Wednesday, November 11, 2009

Bargains at McDonald's

This morning, on a whim, I stopped for an early lunch at McDonalds (MCD).  I ordered two regular hamburgers and an iced coffee -- hazelnut, my favorite.   The charge? $3.17!  I looked at the receipt.  I was charged $.99 for the two  hamburgers and $1.99 for the coffee.

I started thinking about that.  Why would McDonald's only charge me $.49 for a hamburger?  That is about the same price I paid in St. Louis over 25 years ago.

The iced coffee I could understand.  You can get Starbucks type beverages for less -- a good way to get "prestige" on the cheap.  Of course the atmosphere isn't quite the same.

But, that $.49  hamburger?  After studying the posted prices over the counter I finally found, in small print near the bottom,  the regular hamburger price. It was marked $.69!  Well, that only deepened the mystery.  Why would they only charge me $.49?  Some kind of senior discount maybe?  I'm 60.  The sales clerk did not ask my age and I could find no promotion advertising a hamburgers or senior specials.

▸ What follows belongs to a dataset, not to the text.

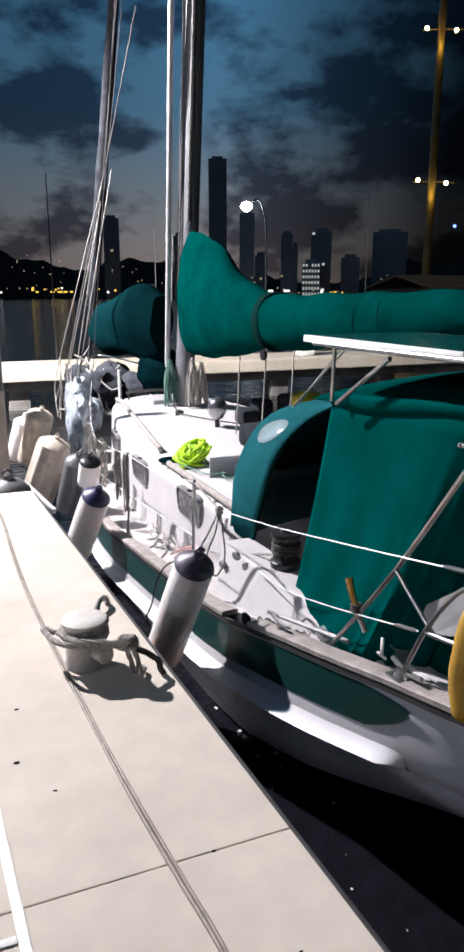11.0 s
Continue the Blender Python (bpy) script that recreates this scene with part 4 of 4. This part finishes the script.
fender((0.385, 3.31, 0.225), (0.262, 3.76, -0.66), 0.119, FENDER_WHITE, FENDER_PLUM, "long white fender with faded dark purple end, beside the hull")
lanyard((0.37, 3.29, 0.24), (0.59, 3.56, 0.36))
fender((0.31, 5.86, -0.05), (0.13, 6.3, -0.82), 0.132, FENDER_WHITE, FENDER_NAVY, "long white fender with navy blue end, beside the hull")
lanyard((0.31, 5.86, -0.04), (0.53, 6.0, 0.20))
fender((0.36, 7.2, -0.02), (0.25, 7.6, -0.75), 0.13, FENDER_GREY, FENDER_GREY, "dark grey fender hanging beside the hull")
lanyard((0.36, 7.2, 0.0), (0.55, 7.35, 0.18))
fender((0.40, 6.7, 0.06), (0.38, 6.85, -0.28), 0.11, FENDER_WHITE, BLACK, "small round white fender with black end")
fender((0.26, 8.1, 0.02), (-0.02, 8.35, -0.85), 0.19, FENDER_BEIGE, FENDER_BEIGE, "fat ribbed dirty beige fender at the bow", ribs=True)
fender((0.20, 8.9, 0.24), (0.02, 9.2, -0.55), 0.17, FENDER_BEIGE, FENDER_BEIGE, "fat smooth beige fender at the bow")
fender((0.05, 9.6, 0.05), (-0.12, 9.75, -0.6), 0.13, FENDER_WHITE, FENDER_WHITE, "pale fender at the bow")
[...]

Times are tough,  If people can get 2 hamburgers for $.99 and skip the drink this would be a great way of getting meals on the cheap.  I'm not sure this stuff is good for you but it is cheap!

For what its worth: at the next table two teenage girls were splitting what looked like a large order of fries and a medium drink.  Apparently McDonalds is doing well with this type of stuff.

Tuesday, November 10, 2009

ETFs for Bear Markets

The dollar keeps falling while "real" assets such as gold, oil, and equities continue to march ever upward.  Its great to go along for the ride but keep in mind that "all good things must come to an end someday".  Sometimes a violent end! When the tide turns ... and you know it will ... how can you position yourself?

Just about anyone with an elementary school education can make money when equities, commodities and bonds all go up at the same time.  However, investments that do well when things go the other way are much harder to find.  Here are some ideas on how to hold your own, if not profit.

First, get into a healthy cash position, then consider these ETFs.  Most did well or at least held their own in the 2008 bear market.  Two are currency ETFs.  Currency markets are much larger and independent of equity markets.
  1. UUP  Yes, the much maligned US dollar.  Just how low can it go?  Well, don't answer that question, but do consider that UUP was probably the best performing ETF in the second half of 2008.
  2. CYB  The Chinese yuan.  This is an interesting play.  Currently the yuan is pegged to the US dollar but any change will most likely have the yuan appreciating versus the dollar.  Note that the yuan mostly held its own during the second half of 2008.  China is also printing money but doesn't have the deficit problems the US does.
  3. TIP and BND  TIP invests in inflation protected US bonds and did not do well the second half of 2008.   However, if you see a stagflation scenario ahead TIP may be a good place to be. BND tracks a "broad, market weighed index" of bonds and except for a violent but brief spike down in September, when everyone was panicking, held its own throughout 2008.
  4. DOG, SH, PSQ and RWM.  These inverse ETFs are a convenient way for investors to "short" the market and a great place to be in falling markets.  But, remember these ETFs are subject to tracking error and values decay over periods of time.  Also, see the comment about "bear" ETFs below.
  5. GLD  Gold is commonly thought of as an inflation hedge.  Yet, more than anything, it is a store of value in uncertain times.  If you see greater than normal financial and social unrest ahead -- and most of us do -- you may want some gold investments.
If you are a day trader you can see a list of Yahoo Finance's "bear" ETFs here. Remember, most if not all, of these are for day traders only because of daily rebalancing.  Held long term, they not only can, but will, destroy your portfolio.  Click the "Return (Mkt)" tab on the Yahoo site to view the "Red Sea" of three year returns, losses run up to 70, 80, even 90 percent.  Only one, UDN, shows a positive three year return -- wonder why?

So, when will the equity-commodity-bond market run end?  Consider these potential early warning signs:  long term treasury rates start rising, the Fed is really ending Quantitative Easing, and an improving US economy which may cause the US Federal Reserve to raise rates.  For now the "herd" is jumping on the band wagon -- and more are boarding every day --  so enjoy the party.  But, be ready to jump when the music gets out of tune and the wagon starts swaying.